A distant hope entered Dianne McIntyre’s mind in early 2016.
The legendary choreographer was working with the dancers of the famed Dance Theatre of Harlem at their home studio in Harlem’s Sugar Hill neighborhood, creating her work “Change,” which sets the movement of three female dancers to recorded spirituals from the Spelman College Glee Club.
“Even as we were working on the piece, there was this dream that one day maybe, maybe it could be done with the glee club live,” says McIntyre.
McIntyre’s dream will come true this month when the Spelman Glee Club performs with the Dance Theatre of Harlem at the Cobb Energy Centre, bringing the two iconic African-American institutions together on stage for the first time.
For a choreographer like McIntyre, an iconic institution herself, the presence of live musicians for dance performance is no small thing.
“I’m in the business of doing works with live music,” says McIntyre. “If you’re dancing with a recording, the recording is always the same. With live music, it’s never going to be exactly the same, even if you have a conductor with a metronome in his head. There’s something about that live music. There’s a spontaneity to it that invigorates the dancers. It’s beyond anything a recording could do. It’s such a gift.”
The award-winning choreographer, whose work has appeared on Broadway, on the West End in London and on film and television, fell in love with dance at the age of 4 when she saw the pioneering African-American ballerina Janet Collins perform in a touring Metropolitan Opera production of “Aida” in her hometown of Cleveland, Ohio. After studying dance at Ohio State University, she founded the Harlem-based company Sounds in Motion, which collaborated with jazz musicians such as Abbey Lincoln, Cecil Taylor and Max Roach, among others.
“Change” was conceived when Virginia Johnson, artistic director of the Dance Theatre of Harlem, approached McIntyre with an idea.
“She wanted me to do a work that emphasized the forward steps that women of color have made,” says McIntyre. “She didn’t tell me how, but she wanted to make a celebration of those women in dance.”
At the time, McIntyre, 70, was a visiting scholar at Spelman College, where she attended a concert of the Spelman College Glee Club.
“I’m in love with the tradition of the spirituals,” she says. “It continues a legacy of black music. When I was sitting there hearing the Spelman Glee Club sing, I was thinking ‘these divine voices!’ I thought maybe I could use the music of the glee club because these are young black women with classically trained voices. The young dancers at Dance Theatre of Harlem, they’re trained in the classical tradition of ballet and at the same time they are black dancers. I saw that parallel: trained in the classical European style, and they carry on the tradition of black consciousness through these songs. That’s why I wanted to wed these two entities.”
Bringing the glee club on tour with the Dance Theatre of Harlem was cost prohibitive, so the group went into the studio to record the spirituals “By and By” and “Don’t You Let Nobody Turn You Round.”
Back in the rehearsal room in New York, McIntyre explored the spirituals’ multiple meanings.

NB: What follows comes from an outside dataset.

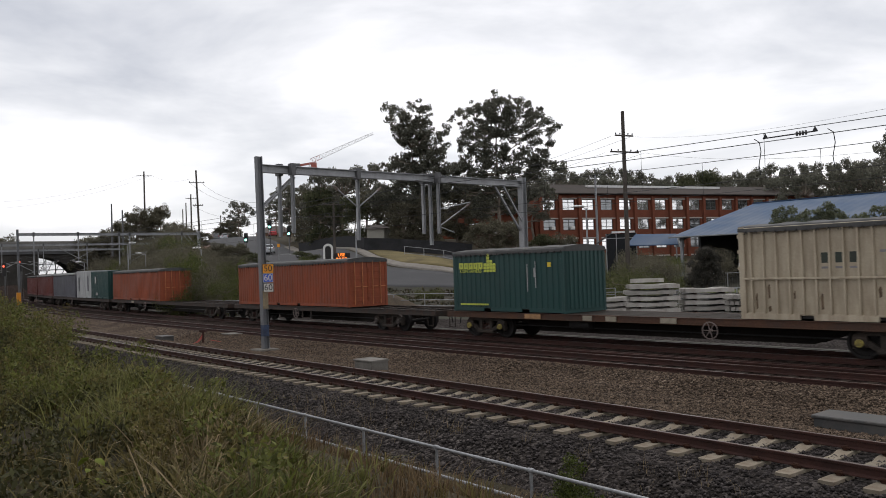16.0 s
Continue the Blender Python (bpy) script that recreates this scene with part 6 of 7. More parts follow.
def limbs(height, lobes, rng, r0):
    """Trunk with a few bends, and limbs that fork towards the lobes."""
    g = Geo()
    top = max(l[2] for l in lobes) * 0.72
    pts = [Vector((0, 0, -1.0))]
    cx, cy = np.mean([l[0] for l in lobes]), np.mean([l[1] for l in lobes])
    for k in range(1, 7):
        t = k / 6
        pts.append(Vector((cx * t * t + rng.normal() * 0.18, cy * t * t + rng.normal() * 0.18, top * t)))
    for k in range(6):
        g.rod(pts[k], pts[k + 1], r0 * (1 - 0.13 * k), 8, r0 * (1 - 0.13 * (k + 1)))
    for x, y, z, r in lobes:
        end = Vector((x, y, z))
        start = min((pts[k] for k in range(2, 7)), key=lambda p: (p - end).length + (4 if p.z > z else 0))
        mid = start.lerp(end, 0.5) + Vector((rng.normal() * 0.3, rng.normal() * 0.3, -0.12 * (end - start).length))
        g.rod(start, mid, r0 * 0.36, 6, r0 * 0.24)
        g.rod(mid, end, r0 * 0.24, 6, r0 * 0.08)
        for _ in range(2):
            g.rod(end, end + Vector((rng.normal(), rng.normal(), abs(rng.normal()))) * r * 0.45, r0 * 0.10, 5, r0 * 0.03)
    return g


def tree(name, label, x, y, z, lobes, per, size, mt, seed, r0=0.35, group="", bark=M_BARK):
    rng = np.random.RandomState(seed)
    ob = thing(name, label, "tree", pose(x, y, z), group)
    part("trunk", limbs(0, lobes, rng, r0), bark, ob, "pale grey-brown trunk and limbs")
    part("crown", leaf_mesh("crown", lobes, per, size, mt, rng), mt, ob)
    return ob


def crown_lobes(seed, h, w, n, low=0.35, r=(0.10, 0.19)):
    """Lobes of an irregular crown, h high and w wide."""
    rng = np.random.RandomState(seed)
    out = []
    for k in range(n):
        t = rng.uniform(low, 1.0)
        spread_ = w / 2 * (0.35 + 0.65 * math.sin(math.pi * min(1, (t - low) / (1 - low) * 0.82 + 0.12)))
        a, q = rng.uniform(0, 6.283), math.sqrt(rng.uniform(0.05, 1.0))
        rr = h * rng.uniform(*r)
        out.append((spread_ * q * math.cos(a), spread_ * q * math.sin(a), h * t - rr * 0.5, rr))
    return out


def clumps(circles, k, base_x, base_y, seed, depth, fine, thin=1.0):
    """Breaks each mass of a crown (middle, height, radius) into many small leafy clumps on its outside."""
    rng = random.Random(seed)
    out = []
    for x, y, r in circles:
        n = max(2, int(thin * 1.25 * (r / fine) ** 2))
        for _ in range(n):
            a, q = rng.uniform(0, 6.283), math.sqrt(rng.uniform(0.02, 1.0)) * 0.95
            px, py = x + r * q * math.cos(a), y + r * q * math.sin(a) * 0.92
            f = fine * rng.uniform(0.55, 1.15)
            deep = rng.uniform(-1, 1) * depth * math.sqrt(max(0.05, 1 - q * q))
            out.append(((px - base_x) * k + 0.04 * (base_y - py) * k, deep, (base_y - py) * k, f * k))
    return out


def big_gums():
    k = 0.0734
    one = ((688, 186, 9), (700, 194, 10), (709, 206, 11), (742, 186, 10), (730, 184, 7), (752, 198, 12), (722, 214, 17), (745, 222, 20), (716, 238, 17), (735, 250, 26), (700, 226, 10), (766, 240, 14), (742, 280, 30), (698, 286, 14), (680, 294, 12), (666, 298, 7),
           (772, 276, 17), (782, 236, 9), (786, 262, 11), (780, 300, 14), (692, 206, 9), (715, 304, 26), (758, 312, 30), (724, 340, 32), (700, 352, 28), (752, 360, 32), (672, 345, 22))
    left = ((812, 196, 10), (830, 186, 12), (848, 178, 10), (866, 170, 12), (880, 180, 12), (898, 176, 10), (912, 178, 8), (930, 190, 11), (946, 200, 10), (952, 214, 11), (848, 200, 18), (876, 200, 20), (905, 204, 18), (928, 214, 14), (966, 224, 11), (982, 224, 4),
           (826, 220, 12), (808, 208, 6), (784, 212, 7), (796, 206, 4), (818, 238, 12), (804, 254, 10), (850, 236, 18), (880, 232, 16), (910, 236, 16), (940, 244, 14), (964, 250, 9))
    right = ((838, 262, 16), (862, 260, 12), (892, 262, 10), (922, 268, 15), (950, 276, 15),
           (968, 292, 12), (986, 298, 11), (822, 282, 14), (800, 292, 14), (846, 294, 20), (876, 300, 14), (818, 318, 26), (862, 328, 24), (940, 304, 18), (930, 330, 26), (898, 352, 28), (850, 362, 24), (858, 280, 16), (884, 278, 12), (906, 288, 12), (935, 290, 18), (790, 302, 18), (780, 330, 20), (905, 310, 16), (890, 218, 16), (860, 222, 14))
    for base_x, masses, at, seed in ((735, one, (-4.05, 105.00, 5.33), 11), (880, left + right, (7.05, 105.00, 4.92), 12)):
        lobes = clumps(masses, k, base_x, 440, seed, 2.6, 8.0, 3.3)
        rng = np.random.RandomState(seed)
        ob = thing("gum_tree", "tall dark eucalyptus with an open uneven crown", "tree", pose(*at), "tall gums behind the gantry")
        part("trunk", limbs(0, lobes[::22], rng, 0.30), M_BARK, ob, "pale grey-brown trunk and limbs")
        part("crown", leaf_mesh("crown", lobes, 400, 0.135, M_GUM, rng, 0.75), M_GUM, ob)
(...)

“The song says: I’ll be so happy when I go on to my reward, when I cross over, when I leave these burdens behind and go on to that heavenly realm,” she says. “The other subtle meaning is: I’m not going to live forever under this system.”
The title of the piece was inspired by a conversation McIntyre had with the troupe.
“I asked the dancers to tell me some things about their own lives. They told me about times when they had doors closed in their face because of their color even though they have this amazing ballet technique and training. In this country, people feel there are so many problems because of race, but one of the dancers from Brazil told me, ‘The thing is, in this country, there has been change. In our country, in Brazil, we don’t feel that change. Here, even though it may be subtle and there’s still a lot of political oppression out there, there’s still change.’ She said that, and I said, ‘There’s the name.’”
For most stops on the Dance Theatre of Harlem tour, the dancers will perform “Change” with recorded music, but for the Atlanta performances it made perfect sense to bring the singers and the dancers together on stage.
Working with McIntyre was been a momentous occasion for the Spelman Glee Club, says director Kevin Johnson, who will conduct the performance.
”She’s such a detail-oriented, creative artist and thinker,” says Johnson. “Not much gets by her. She definitely knows what she wants, and she’s very particular about the intricacies of rhythm, which particularly impressed me. She was very aware of what was going on musically, even on the minutiae level. That’s what makes her great. When the students finally figured out who Dianne McIntyre was, they were blown away to be working with her. It’s fostered a lot of pride and appreciation.”
The piece also includes percussion performed by New York-based composer Eli Fountain.
“Hopefully, these dancers, performing with the music live, in the future they’ll carry forward that energy from having danced with it,” says McIntyre, who plans to attend the Atlanta performance. “It’s because you’re partners. They’re part of the same band when they’re performing together live. In my mind, the music and the dance are all part of the same orchestra.”